Vedanta and Cairn late Monday said they had agreed to remove a non-compete provision and a related fee of 50 rupees per share, cutting the price tag for the total 40 per cent stake being sold to $6.02 billion from $6.65 billion.
While the price cut is likely aimed at placating the Indian government, Cairn also agreed to sell 10 per cent of its India unit to Vedanta in a deal that would bring Vedanta's stake to nearly 30 per cent.
"The fact that Vedanta will have nearly a third of Cairn India after buying 10 per cent more by next month, they won't be desperate for the government's approval for the remaining 30 per cent stake to take controlling stake," said Jagannadham Thunuguntla, head of research at SMC Global in New Delhi.
Vedanta has already swept up an 18.5 per cent stake in Cairn India from an open offer and from Malaysia's Petronas.
Cairn India Shares Down
Shares in Cairn India, which have fallen nearly 13 per cent since the announcement of the deal, fell as much as 2.4 per cent to 301.90 rupees on Tuesday, as investors worried about loss of revenue due to royalty payments.

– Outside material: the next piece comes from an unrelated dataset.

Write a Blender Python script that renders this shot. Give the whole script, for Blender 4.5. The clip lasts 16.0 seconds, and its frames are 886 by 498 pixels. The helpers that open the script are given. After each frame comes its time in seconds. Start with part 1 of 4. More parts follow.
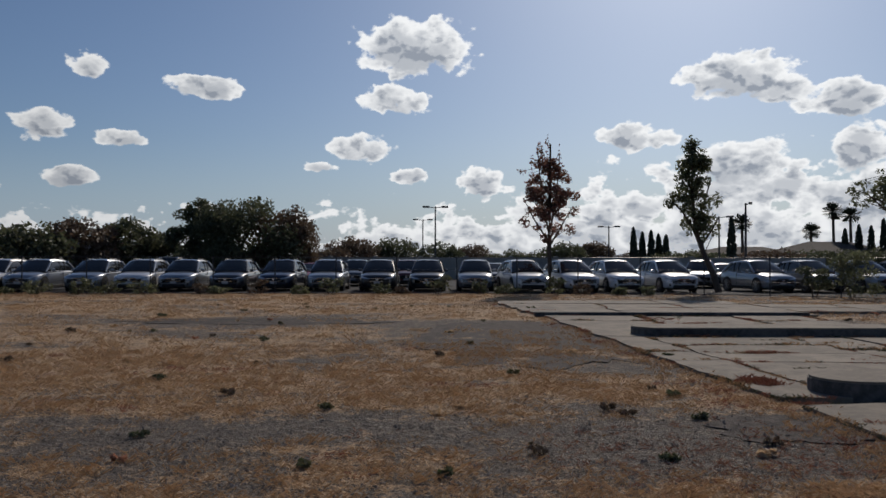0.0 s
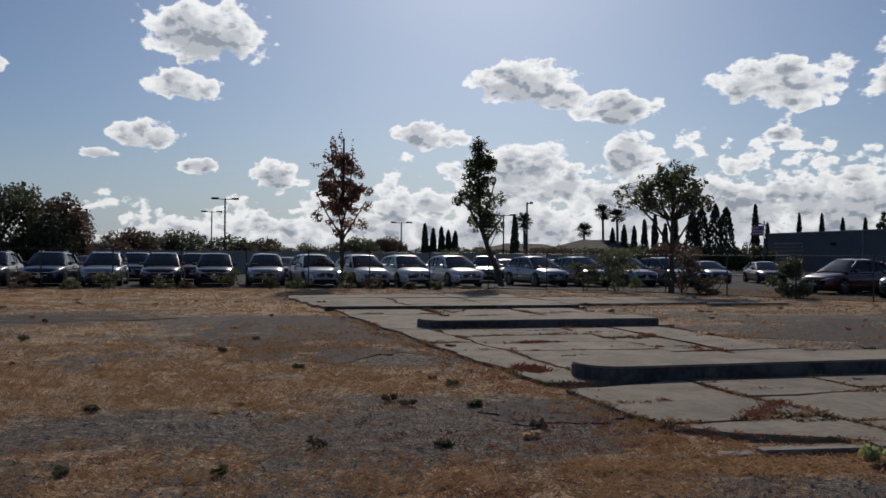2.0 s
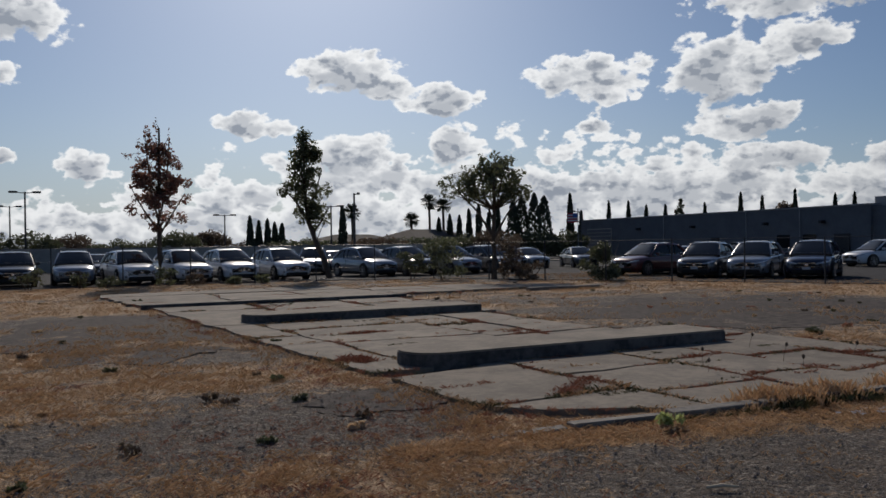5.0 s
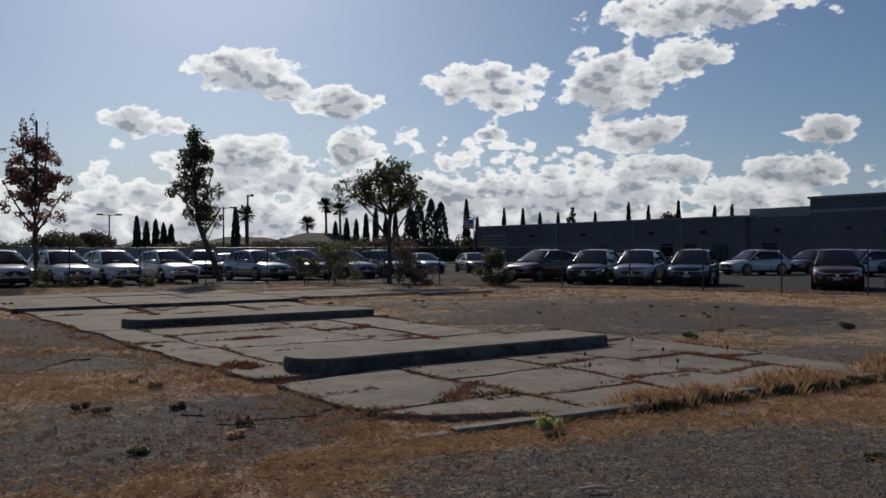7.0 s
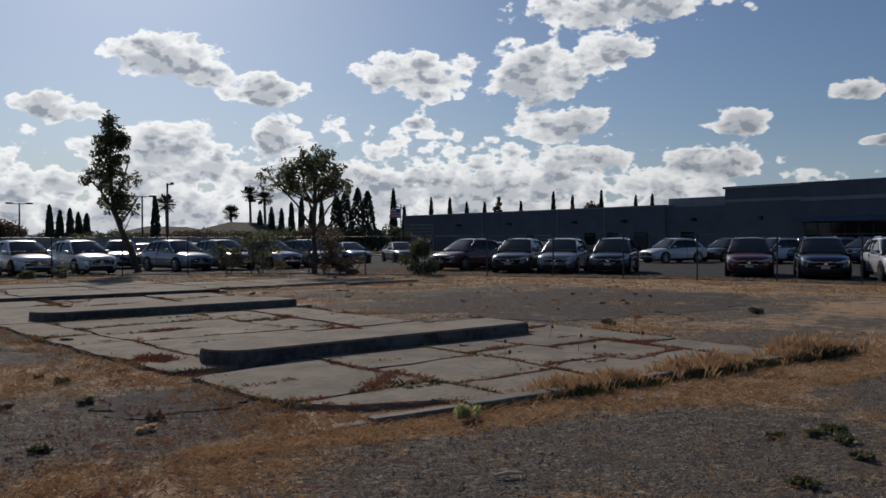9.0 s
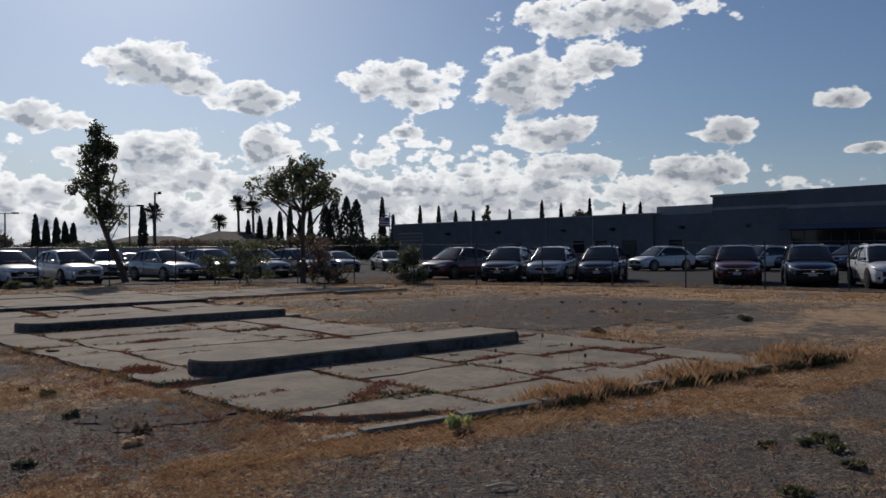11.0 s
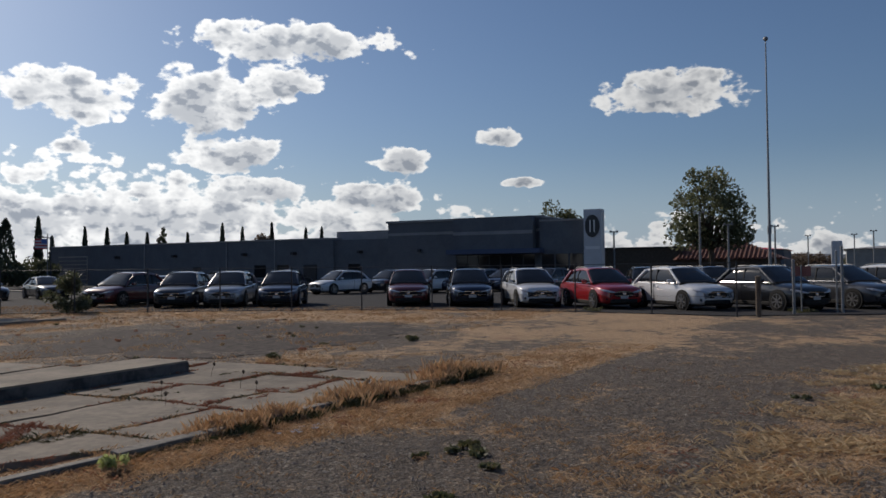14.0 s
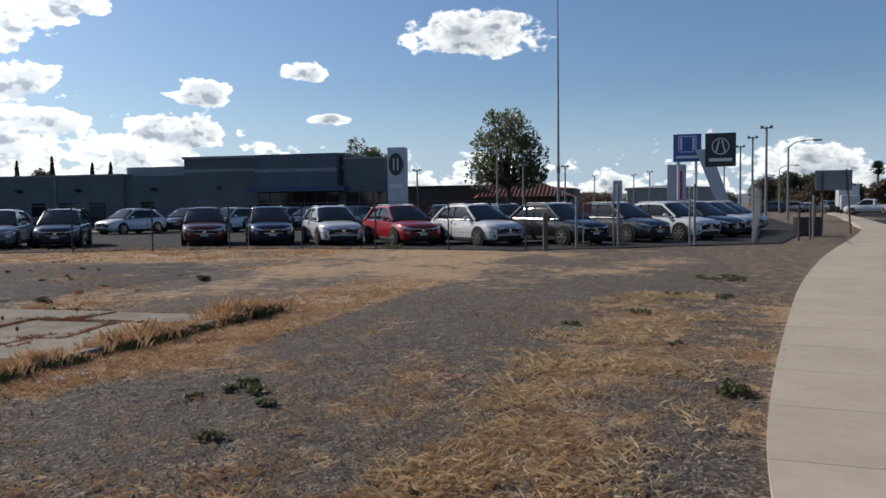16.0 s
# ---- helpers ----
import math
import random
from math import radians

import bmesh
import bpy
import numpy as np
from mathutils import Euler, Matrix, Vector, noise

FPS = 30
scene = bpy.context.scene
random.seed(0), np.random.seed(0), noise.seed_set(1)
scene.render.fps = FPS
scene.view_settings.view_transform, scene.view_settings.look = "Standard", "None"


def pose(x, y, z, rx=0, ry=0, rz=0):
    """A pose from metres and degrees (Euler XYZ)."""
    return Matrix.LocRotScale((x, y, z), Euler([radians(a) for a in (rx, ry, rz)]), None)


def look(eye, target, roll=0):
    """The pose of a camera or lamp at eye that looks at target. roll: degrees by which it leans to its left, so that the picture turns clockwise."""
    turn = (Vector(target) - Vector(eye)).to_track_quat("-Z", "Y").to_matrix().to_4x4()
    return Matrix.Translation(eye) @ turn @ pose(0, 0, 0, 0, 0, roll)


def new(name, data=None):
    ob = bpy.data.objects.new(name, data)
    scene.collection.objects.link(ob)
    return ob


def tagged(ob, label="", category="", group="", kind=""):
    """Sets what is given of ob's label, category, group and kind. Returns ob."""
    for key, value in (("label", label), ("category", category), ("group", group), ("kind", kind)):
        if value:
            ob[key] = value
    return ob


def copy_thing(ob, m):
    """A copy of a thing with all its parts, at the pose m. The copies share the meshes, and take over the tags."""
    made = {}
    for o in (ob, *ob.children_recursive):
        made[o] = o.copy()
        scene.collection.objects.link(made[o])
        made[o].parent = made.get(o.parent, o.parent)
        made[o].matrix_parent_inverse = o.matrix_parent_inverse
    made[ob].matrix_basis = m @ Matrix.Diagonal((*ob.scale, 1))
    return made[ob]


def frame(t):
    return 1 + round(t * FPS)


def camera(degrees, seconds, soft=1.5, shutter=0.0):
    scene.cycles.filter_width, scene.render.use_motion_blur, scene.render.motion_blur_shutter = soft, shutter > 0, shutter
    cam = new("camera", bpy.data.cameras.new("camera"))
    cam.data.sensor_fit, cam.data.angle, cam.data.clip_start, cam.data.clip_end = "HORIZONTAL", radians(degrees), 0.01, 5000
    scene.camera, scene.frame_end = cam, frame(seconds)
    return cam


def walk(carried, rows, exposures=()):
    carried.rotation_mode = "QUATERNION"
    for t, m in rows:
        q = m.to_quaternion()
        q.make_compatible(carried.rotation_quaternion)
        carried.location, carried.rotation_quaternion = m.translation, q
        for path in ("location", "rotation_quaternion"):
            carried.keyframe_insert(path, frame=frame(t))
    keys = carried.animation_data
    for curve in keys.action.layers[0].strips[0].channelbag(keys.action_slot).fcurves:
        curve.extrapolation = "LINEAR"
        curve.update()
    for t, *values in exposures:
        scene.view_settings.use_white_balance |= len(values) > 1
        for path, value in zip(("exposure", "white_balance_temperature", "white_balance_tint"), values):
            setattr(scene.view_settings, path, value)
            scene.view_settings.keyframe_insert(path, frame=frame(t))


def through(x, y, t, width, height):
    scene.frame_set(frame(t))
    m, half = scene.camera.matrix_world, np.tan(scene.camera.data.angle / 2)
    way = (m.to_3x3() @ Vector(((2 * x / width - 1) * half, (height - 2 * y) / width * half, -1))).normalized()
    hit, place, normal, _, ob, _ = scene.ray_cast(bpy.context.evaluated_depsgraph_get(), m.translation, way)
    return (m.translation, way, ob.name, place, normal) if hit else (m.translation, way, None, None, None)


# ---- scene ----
cam = camera(58.49, 16.0, soft=1.6)
PATH = [
    (0, -0.000, -0.000, 1.650, -0.06, 0.83, -0.09),
    (0.5, 0.013, -0.034, 1.643, -5.52, 0.93, 0.34),
    (1, 0.038, -0.014, 1.656, -8.95, 1.00, -0.13),
    (1.5, 0.081, -0.023, 1.637, -11.25, 1.63, -0.42),
    (2, 0.109, -0.037, 1.639, -14.86, 0.53, -0.54),
    (2.5, 0.126, -0.052, 1.646, -17.87, 1.36, -0.44),
    (3, 0.135, -0.056, 1.647, -21.40, 1.84, -0.34),
    (3.5, 0.152, -0.051, 1.644, -23.14, 1.51, 0.05),
    (4, 0.165, -0.068, 1.643, -24.61, 0.82, 0.30),
    (6.5, 0.231, -0.083, 1.644, -31.92, -0.57, 0.62),
    (7, 0.278, -0.113, 1.650, -34.59, 0.11, 0.06),
    (7.5, 0.324, -0.112, 1.640, -37.16, 0.05, -0.54),
    (8, 0.341, -0.123, 1.638, -37.97, -0.23, -0.20),
    (8.5, 0.377, -0.122, 1.631, -38.37, -0.44, 0.08),
    (9, 0.377, -0.140, 1.641, -39.81, -0.67, 0.21),
    (11.5, 0.402, -0.101, 1.654, -41.20, 0.28, 0.50),
    (12, 0.424, -0.124, 1.659, -44.96, 0.69, 0.10),
    (12.5, 0.421, -0.145, 1.662, -49.34, 0.75, -0.01),
    (13, 0.411, -0.170, 1.669, -53.58, 1.06, 0.08),
    (13.5, 0.395, -0.230, 1.678, -57.84, 1.80, 0.32),
    (14, 0.397, -0.292, 1.678, -63.26, 1.47, 0.60),
    (14.5, 0.397, -0.359, 1.667, -66.01, 0.74, 0.71),
    (15, 0.396, -0.434, 1.670, -69.96, -0.94, -0.29),
    (15.5, 0.431, -0.504, 1.658, -74.53, -1.91, -0.18),
    (16, 0.535, -0.522, 1.638, -77.12, -3.14, 0.68),
]
walk(cam, [(t, pose(x, y, z, 90 + pitch, roll, yaw)) for t, x, y, z, yaw, pitch, roll in PATH],
     exposures=[(0, -0.90, 6350, 10), (3, -0.94, 6350, 10), (9, -0.90, 6350, 10), (12.5, -0.78, 6400, 10), (14, -0.64, 6450, 10), (15, -0.34, 6350, 9), (16, -0.04, 6300, 8)])

# ---- light: low November sun ahead of the camera, broken cumulus ----
SUN_AZ, SUN_EL = 18.0, 33.0


def azel(az, el, d=1.0):
    a, e = radians(az), radians(el)
    return Vector((math.sin(a) * math.cos(e), math.cos(a) * math.cos(e), math.sin(e))) * d


sun = new("sun", bpy.data.lights.new("sun", "SUN"))
sun.data.energy, sun.data.angle, sun.data.color = 4.9, radians(0.6), (1.0, 0.875, 0.74)
sun.matrix_world = look(azel(SUN_AZ, SUN_EL, 100), (0, 0, 0))

# ---- small helpers ----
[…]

"Removal of the non-compete provision stems from a lack of clarity over the issue of royalties payments...which we believe could remain an overhang," Goldman Sachs said in a research note.
"We also believe clarity on Cairn India's long-term growth strategy under a new parent would be important for investors - particularly in light of the substantial annual free cash flow.. and the absence of stated or clear investment opportunities," Goldman said.
Cairn Energy and Vedanta Resources shares rose nearly 2.5 per cent each in the London market.
The Indian government is yet to approve the deal. A ministerial panel has referred it back to the cabinet with a recommendation.
A government source told Reuters last month that the panel would recommend the operators of Cairn Energy's key Indian oil field share the royalty burden in proportion to their stake in the project.
The cabinet has been expected to meet to decide on the deal, but the meeting has been delayed the past few weeks.
"They (Cairn, Vedanta) must be aware of the outcomes being discussed by the Group of Ministers, and are trying to be proactive," said Deepak Pareek, oil & gas analyst at brokerage Prabhudas Lilladher.
Analysts have estimated impact of royalty-sharing at 65 to 70 rupees a share, but crude oil prices have moved up since the deal was signed last August.
As part of changes announced on Monday, the deal will complete in two tranches, with Vedanta buying an initial 10 per cent stake by July 11.
"Lowering the deal value is an indication that Vedanta is preparing to take the burden of the royalty payments as that's the main issue that has delayed the approval for the deal," Thunuguntla said.